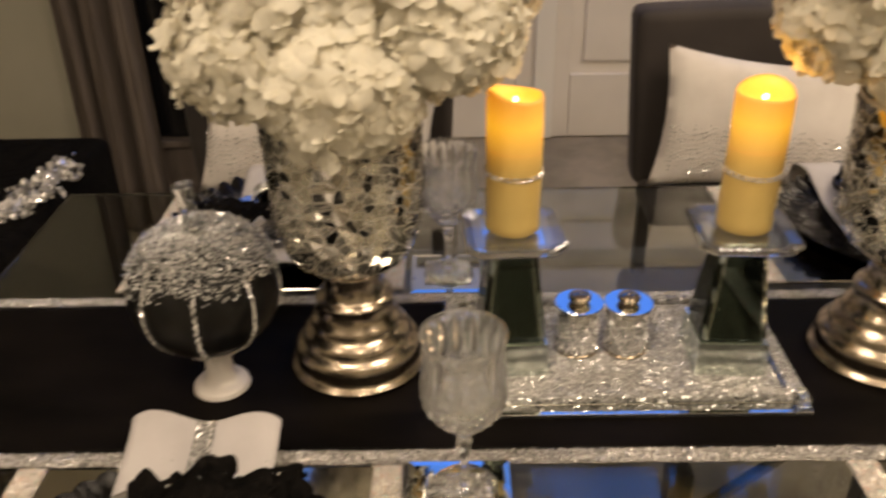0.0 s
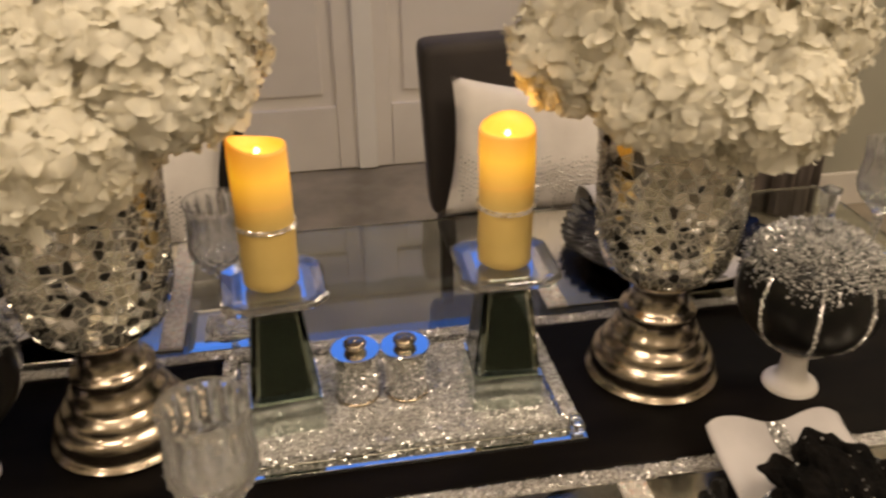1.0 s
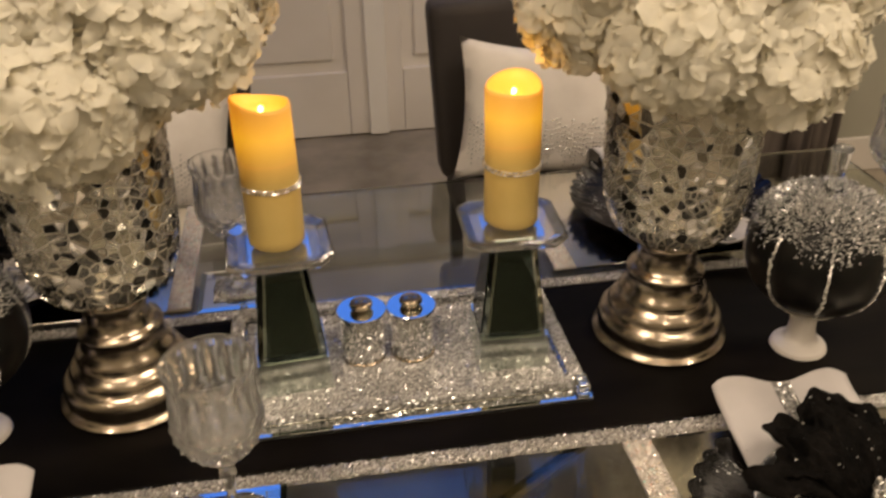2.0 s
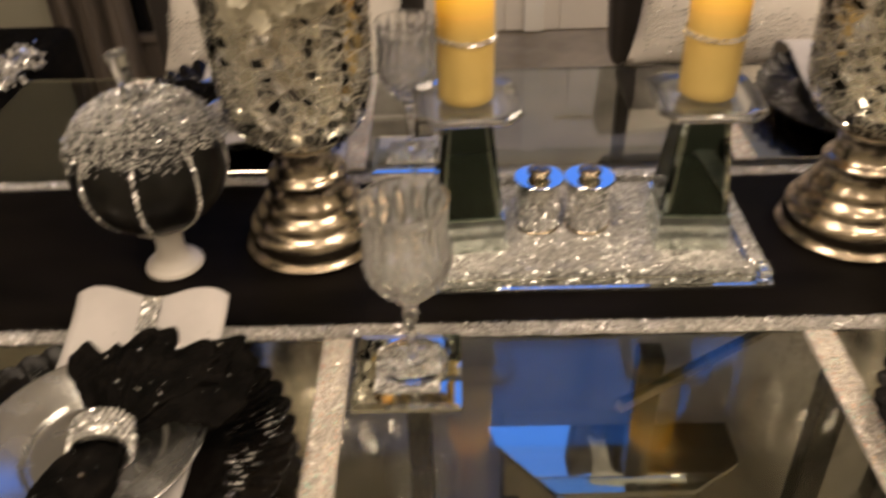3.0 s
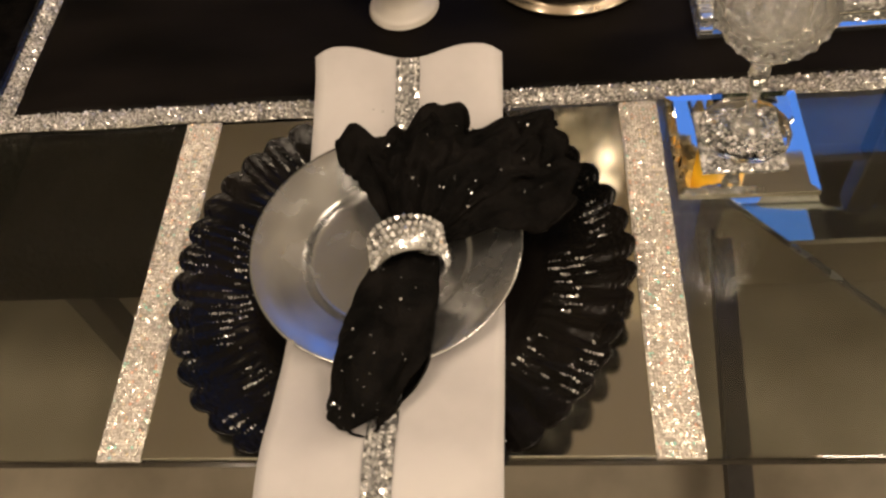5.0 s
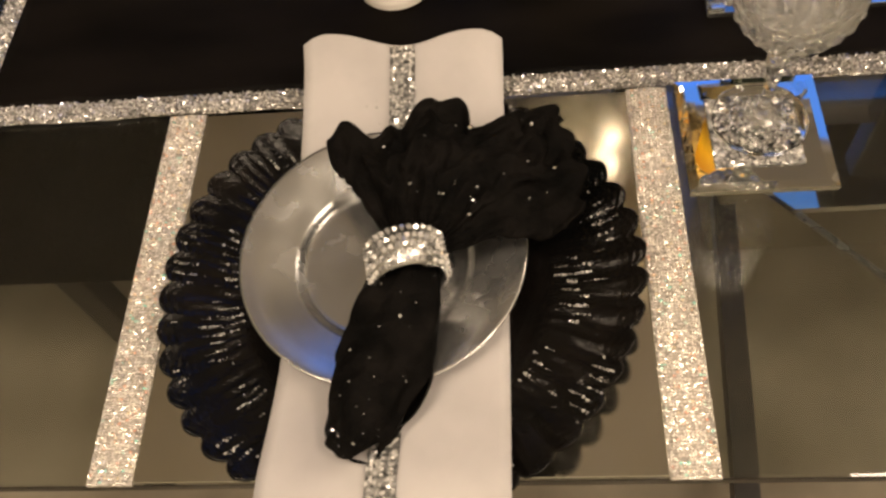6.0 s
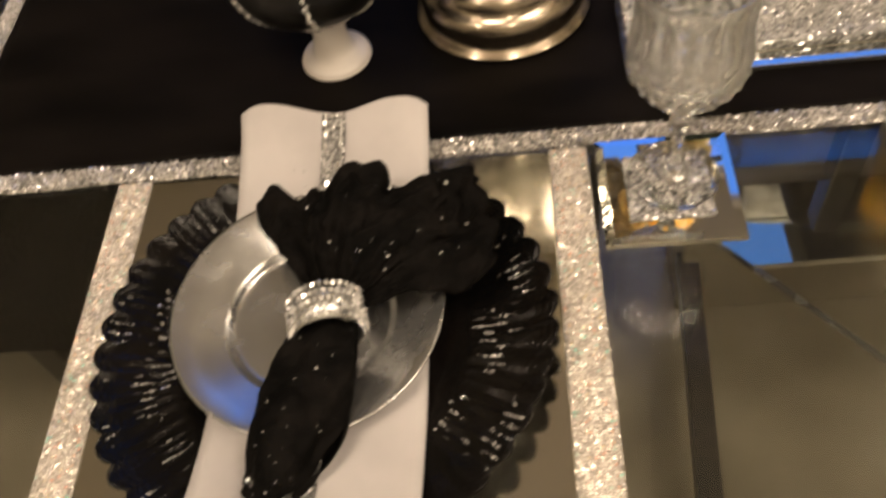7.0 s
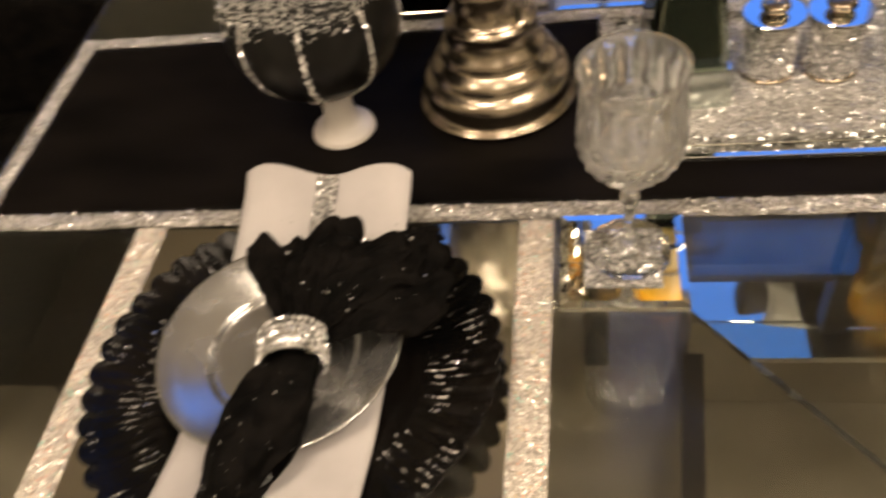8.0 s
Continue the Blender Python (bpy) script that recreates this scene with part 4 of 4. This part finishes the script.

- - -

» **Exercise goal**
Set every line down exactly as written, leaving each picture out.

» **Exercise output**
0.0 s
1.0 s
2.0 s
3.0 s
5.0 s
6.0 s
7.0 s
8.0 s
Continue the Blender Python (bpy) script that recreates this scene with part 4 of 4. This part finishes the script.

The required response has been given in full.